Are you interested in having advanced training or certifications?
If hired for this role, how do you plan to keep yourself updated on industry trends and innovations?
Describe a project you have worked on and your role in the project.
How do you gain the trust of the people you supervise?
What are your career goals?
What do you plan to accomplish in this position?
To answer these questions, you may review the job description so you can pattern your responses against it. Hiring managers often design these questions to measure your ability to perform the duties of the position. These also help them determine if you possess the right skill set for the role.
10. Consider scheduling a mock interview
You may seek the help of career advisers or counsellors when practising for a job interview. The practice session with a career coach simulates the actual interview process. After the session, they provide feedback and constructive criticism regarding your interview skills. This technique can equip you with the right attitude and knowledge necessary to be successful in a job interview.
11. Prepare a list of questions to ask the interviewer
Before the interview ends, some hiring managers and human resources interviewers may inquire if there are questions you want to ask them. This practice allows them to assess your interest in and commitment to the position for which you applied. You may prepare a list of questions to ask the interviewer in advance. Asking good and smart questions demonstrates your professionalism and may result in a positive impression on the side of the interviewer. Here's a list of examples of questions you may ask during the interview:
What's the most important function of this role?

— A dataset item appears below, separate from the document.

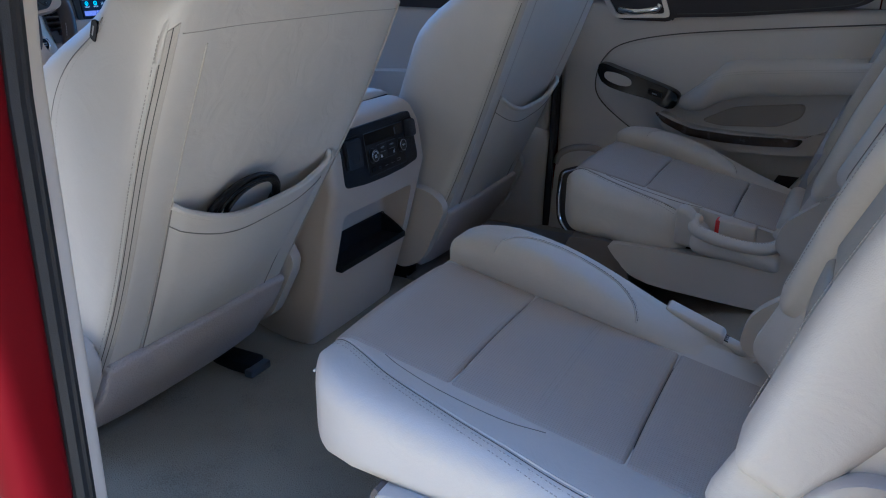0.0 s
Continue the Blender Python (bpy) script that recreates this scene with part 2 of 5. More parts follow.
def spline(pts, n=8, closed=False):
    """A smooth curve through points of any dimension."""
    p = [np.array(q, float) for q in pts]
    k = len(p)
    out = []
    for i in range(k if closed else k - 1):
        a, b = p[i], p[(i + 1) % k]
        z = p[(i - 1) % k] if closed or i > 0 else 2 * a - b
        c = p[(i + 2) % k] if closed or i < k - 2 else 2 * b - a
        for j in range(n):
            t = j / n
            out.append(0.5 * ((2 * a) + (b - z) * t + (2 * z - 5 * a + 4 * b - c) * t * t + (3 * a - z - 3 * b + c) * t ** 3))
    if not closed:
        out.append(p[-1])
    return [tuple(q) for q in out]


def tube(pts, r, seg=8, closed=False, fn=None, flat=1.0):
    pts = [Vector(fn(Vector(p)) if fn else p) for p in pts]
    bm = bmesh.new()
    rings, side = [], None
    k = len(pts)
    for i, p in enumerate(pts):
        a = pts[i - 1] if i or closed else p
        b = pts[(i + 1) % k] if i < k - 1 or closed else p
        d = (b - a).normalized()
        if side is None:
            side = d.orthogonal().normalized()
        side = (side - d * side.dot(d)).normalized()
        up = d.cross(side)
        rings.append([bm.verts.new(p + r * (side * math.cos(2 * math.pi * j / seg) + up * flat * math.sin(2 * math.pi * j / seg))) for j in range(seg)])
    for i in range(k if closed else k - 1):
        a, b = rings[i], rings[(i + 1) % k]
        for j in range(seg):
            bm.faces.new((a[j], a[(j + 1) % seg], b[(j + 1) % seg], b[j]))
    if not closed:
        bm.faces.new(rings[0])
        bm.faces.new(rings[-1][::-1])
    return bm


def stitches(pts, length=0.0035, gap=0.0022, r=0.0006, fn=None):
    """A row of separate stitches along a line."""
    pts = [Vector(fn(Vector(p)) if fn else p) for p in pts]
    bm = bmesh.new()
    left = 0.0
    for a, b in zip(pts, pts[1:]):
        d = b - a
        span = d.length
        if span < 1e-6:
            continue
        d = d / span
        s = left
        while s < span:
            p, q = a + d * s, a + d * min(s + length, span)
            o = d.orthogonal().normalized() * r
            w = d.cross(o)
            vs = [bm.verts.new(c + e) for c in (p, q) for e in (o, w, -o, -w)]
            for j in range(4):
                bm.faces.new((vs[j], vs[(j + 1) % 4], vs[4 + (j + 1) % 4], vs[4 + j]))
            s += length + gap
        left = s - span
    return bm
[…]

If given the role, how do you measure performance and how often does it occur?
What does a typical day look like in this role?
What are the usual challenges for this role?
What opportunities will I have to grow and develop?
If given the role, what do you want me to accomplish for my first six months?
Can you describe the team I will be working with if given the position?
Can you describe the company culture?
Are there any office or company traditions?
What are the next steps after this interview process?